Изменить размер шрифта - +
Вот и он ведь приспособился, а сколько всех вымерло. В сущности, он наблюдал природу, оправдывая себя. С Наденькой он об этом не говорил, а она не догадывалась. Иногда ему являлась ужасная мысль о плате за приспособление — о том, как крив и грязен городской клен, как помоечна городская птица, — но не оставлять же город без жизни! Да, они таковы, зато благодаря им в сплошном камне есть что-то живое. Ему раскрывалась прелесть городской живности, которой он вовсе не замечал, спеша в частную мужскую гимназию Коробова. Каждый день расхрабрившейся весны приносил Кириллу Васильевичу немудрящие открытия: оказывается, скворец прилетает первым, а он никогда не задумывался об этом; и «Красная газета» сообщила, как о великом открытии, что первое время скворец издает звуки тропических птиц. Это он в Африке набрался, вообразите, Наденька! В Ленинграде обнаружились крокусы, цветут себе преспокойно на пустыре, на месте деревянного дома Турищина, разобранного на дрова в восемнадцатом году. Наконец, после долгих поисков Осмоловский идентифицировал птичку, чей голос часто сопровождал его весной в гимназию, но ему все было недосуг разобраться; он и биолога спрашивал, но тот по его бестолковой имитации не смог ничего определить. Теперь же по справочнику Мухина «Певчие птицы Петербургской губернии», приобретенному на развале, он определил, что это был, подумайте, Наденька, зяблик! Причем не вся его трель, а лишь первое колено, — всего же их строго три, как в сонатном построении; но Осмоловский обращал внимание лишь на радостное вешнее пи-инь, пи-инь, столь же верную примету весны, как подсыхающая мостовая. А есть ведь своя прелесть и в других двух частях, особенно в росчерке, в этом эффектном — «не слушаете, ну и как хотите!».

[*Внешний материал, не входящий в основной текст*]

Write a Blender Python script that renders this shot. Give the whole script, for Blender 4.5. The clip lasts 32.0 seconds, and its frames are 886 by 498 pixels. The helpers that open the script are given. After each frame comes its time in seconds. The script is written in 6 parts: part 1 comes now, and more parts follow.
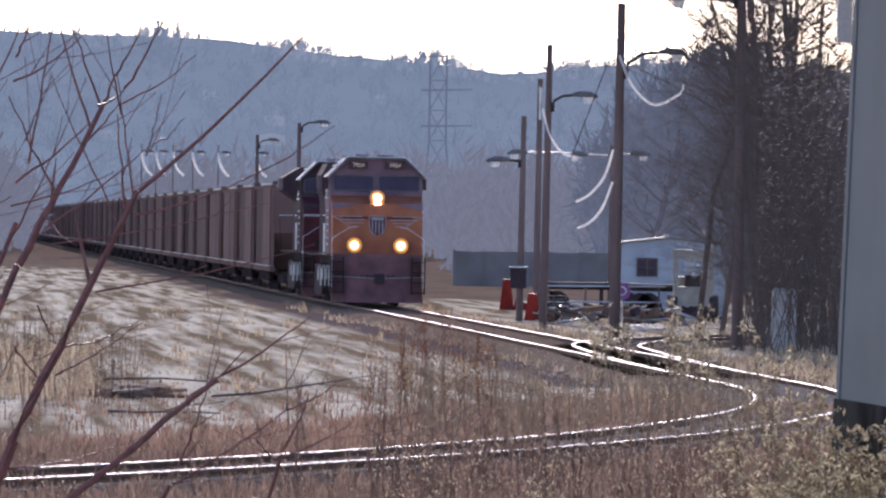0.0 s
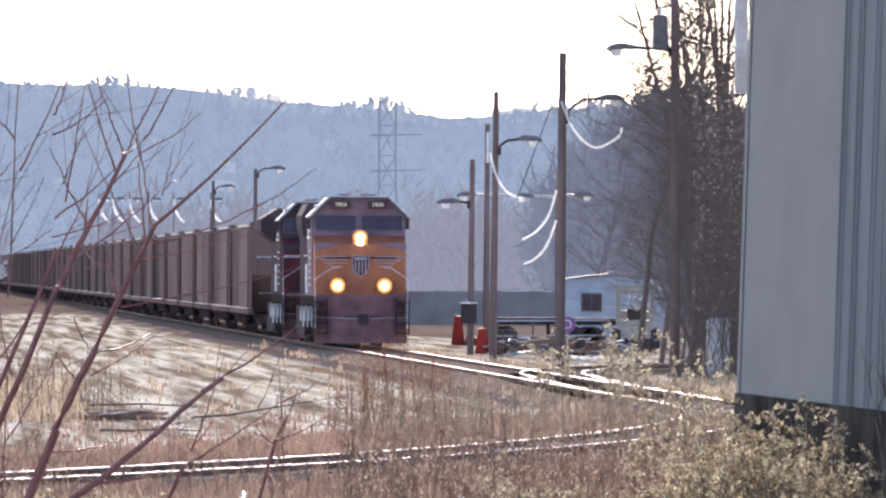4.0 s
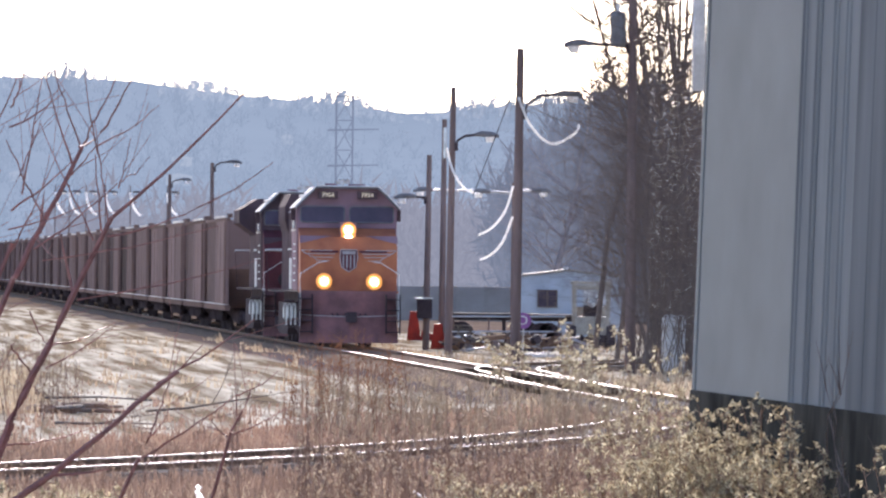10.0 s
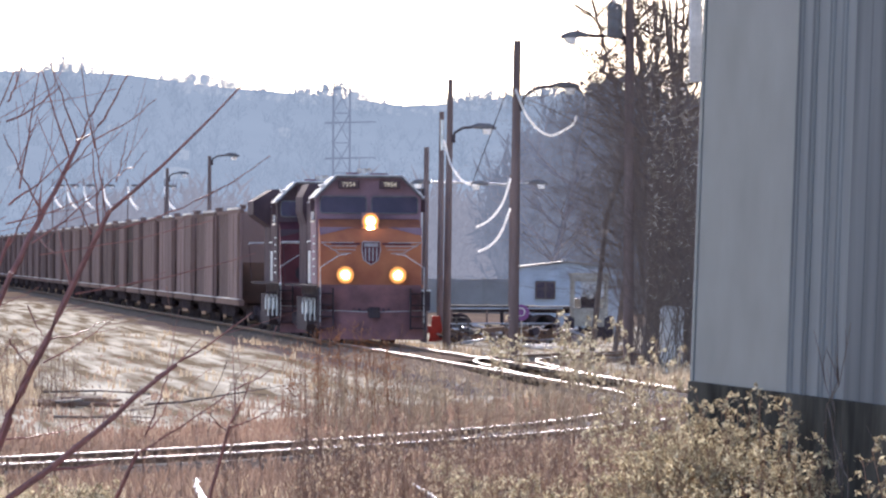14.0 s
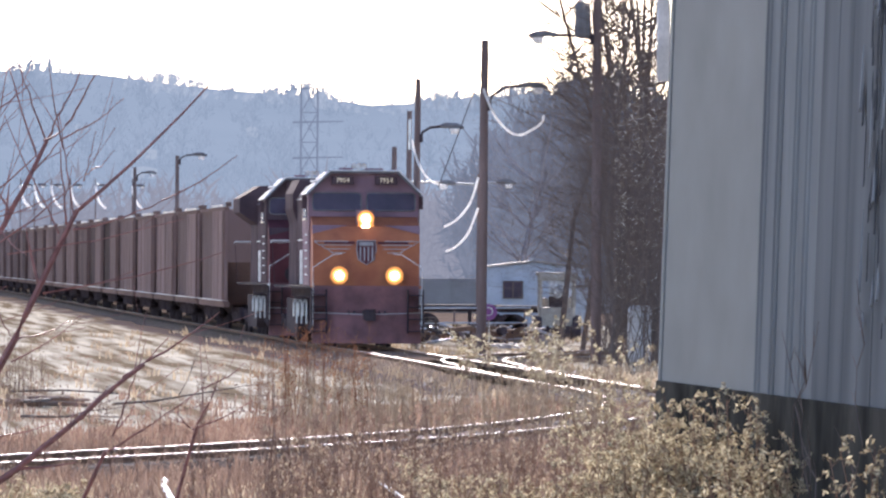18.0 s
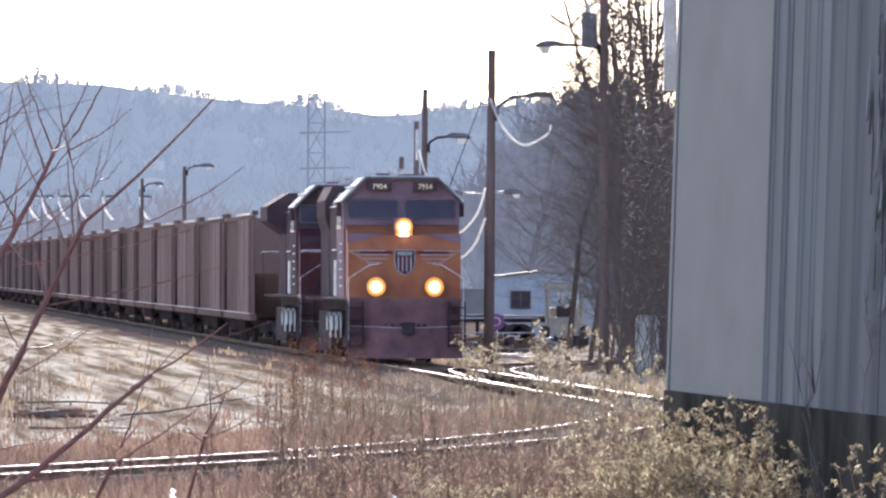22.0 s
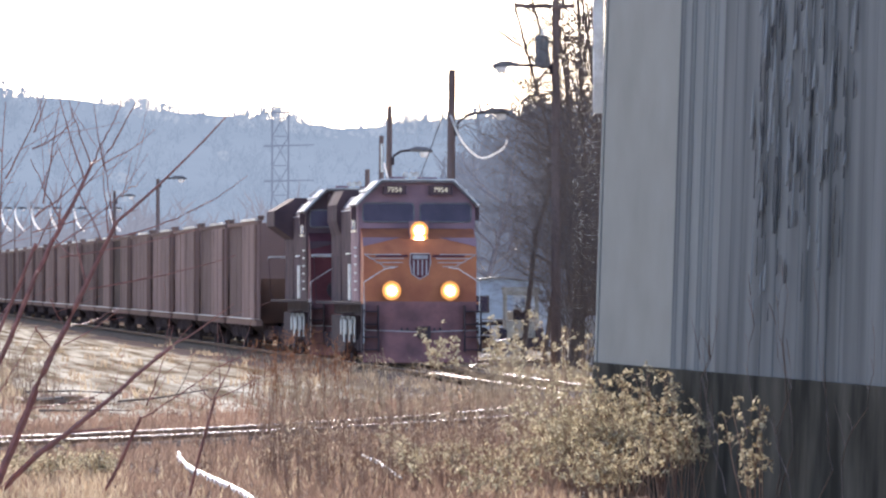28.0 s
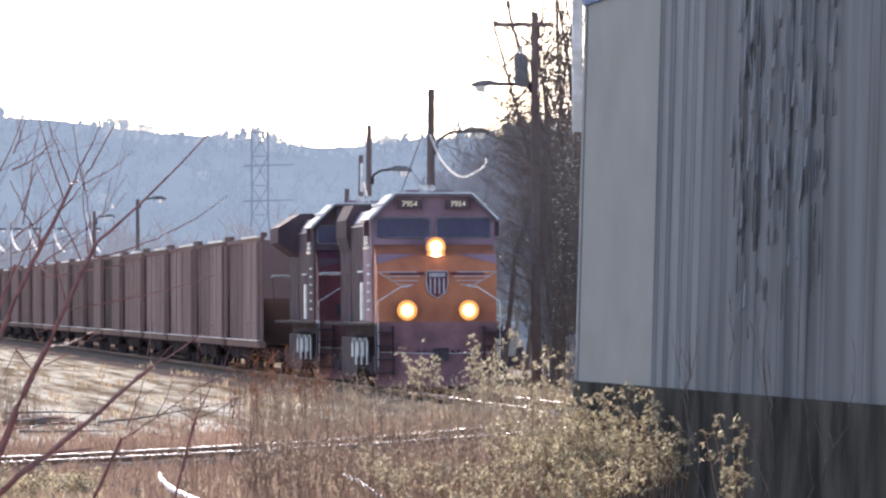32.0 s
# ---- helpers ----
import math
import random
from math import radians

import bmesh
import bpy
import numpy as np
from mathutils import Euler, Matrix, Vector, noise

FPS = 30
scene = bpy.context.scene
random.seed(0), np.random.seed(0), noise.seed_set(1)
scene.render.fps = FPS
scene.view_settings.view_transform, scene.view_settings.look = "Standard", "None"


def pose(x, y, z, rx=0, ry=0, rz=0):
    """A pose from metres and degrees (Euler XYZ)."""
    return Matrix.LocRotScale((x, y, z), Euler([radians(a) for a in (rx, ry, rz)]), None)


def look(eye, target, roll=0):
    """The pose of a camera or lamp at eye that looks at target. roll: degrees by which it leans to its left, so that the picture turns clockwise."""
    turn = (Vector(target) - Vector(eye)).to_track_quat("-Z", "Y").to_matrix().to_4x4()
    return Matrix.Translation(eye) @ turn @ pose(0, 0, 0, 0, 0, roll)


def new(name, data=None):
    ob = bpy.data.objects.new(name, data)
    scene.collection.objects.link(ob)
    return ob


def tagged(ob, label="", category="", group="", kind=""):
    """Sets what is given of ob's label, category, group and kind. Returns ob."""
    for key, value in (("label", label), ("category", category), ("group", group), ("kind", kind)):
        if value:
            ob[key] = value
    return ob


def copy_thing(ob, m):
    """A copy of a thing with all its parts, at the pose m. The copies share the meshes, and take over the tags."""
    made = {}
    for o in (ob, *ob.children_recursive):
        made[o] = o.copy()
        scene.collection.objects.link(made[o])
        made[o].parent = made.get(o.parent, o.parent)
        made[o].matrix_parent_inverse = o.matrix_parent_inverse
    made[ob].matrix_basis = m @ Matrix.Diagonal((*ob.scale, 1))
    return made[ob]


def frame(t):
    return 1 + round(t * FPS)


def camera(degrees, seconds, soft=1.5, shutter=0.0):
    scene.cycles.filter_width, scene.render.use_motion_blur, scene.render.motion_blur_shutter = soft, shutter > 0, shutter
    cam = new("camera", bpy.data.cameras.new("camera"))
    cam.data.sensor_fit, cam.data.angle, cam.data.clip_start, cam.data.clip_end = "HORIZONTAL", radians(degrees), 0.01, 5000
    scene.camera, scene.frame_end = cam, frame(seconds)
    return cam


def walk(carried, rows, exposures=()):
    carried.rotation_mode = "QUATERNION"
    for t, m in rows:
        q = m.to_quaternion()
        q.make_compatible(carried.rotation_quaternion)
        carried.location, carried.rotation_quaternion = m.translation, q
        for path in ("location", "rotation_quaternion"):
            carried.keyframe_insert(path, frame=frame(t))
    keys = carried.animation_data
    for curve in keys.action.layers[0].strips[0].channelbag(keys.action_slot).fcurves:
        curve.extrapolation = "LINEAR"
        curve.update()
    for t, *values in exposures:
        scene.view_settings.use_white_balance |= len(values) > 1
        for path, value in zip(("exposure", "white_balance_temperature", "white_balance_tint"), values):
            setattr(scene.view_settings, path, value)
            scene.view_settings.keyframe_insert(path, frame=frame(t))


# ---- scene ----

— Я теперь все больше благодарю, Наденька, — умиленно говорил Осмоловский. — Все больше благодарю вас, но — не обессудьте — и травку, и вот хоть зяблика. Как неблагодарно было не знать! А вот та травка, между прочим, которой все мы так радовались и которую не знали даже по имени, эти странные лапчатые листья, вылезающие чуть не первыми, собирающие росу, так сказать, в ладошку. А ведь это манжетка, лекарственная трава. Ее называют даже недужной, она от любых грудных болезней. Из самого детства помню я ее на еще черной земле, и цвета весны для меня тогда были — зеленый и черный. Потом забыл все, потому что детство близко к траве, ребенок мал ростом и все видит, а мы с вами большие, нам эти маленькие прелестные друзья не видны. Эта манжетка когда-то была в самом деле мой друг, и я радовался ее прихотливым вырезам. И сейчас вот, видите, вернулся к детскому состоянию, — и он хихикал над собой.

Наденька слушала его в ответном умилении, думая: какая чудная, кроткая старость. Вот живой урок старения, вот как надо — с тихой радостью, с благодарностью цветочкам, птичкам, — отходить от дел и возвращаться в детское состояние. Кто не вернулся домой, тот заблудился в пути. Ребенок знает природу, потому что недавно вышел из нее, — старик изучает ее перед возвращением туда, во все эти манжетки; и какая здесь твердая вера в свое продолжение! Осмоловский был наденькин любимый старик, и для себя она мечтала о такой же старости, лучше бы, конечно, в окружении внуков. Не вина Осмоловского, что единственный сын его от первого брака давным-давно отбыл со взбалмошной матерью в Харьков, к ее новому избраннику-музыканту, и знать отца не хотел, наслушавшись рассказов о скучном чудаке.

Осмоловскому почти не требовалось заботы. Надя выслушивала очередную порцию его наблюдений над городской природой, поила чаем, оживляя комнатушку женским ароматным присутствием, смахивала пыль, иногда протирала окна — и отправлялась к Самуилову, представлявшему куда менее приятный лик старости.

Самуилов был старик нервный. Больше всего он опасался, что чего-нибудь лишат и в чем-то обманут.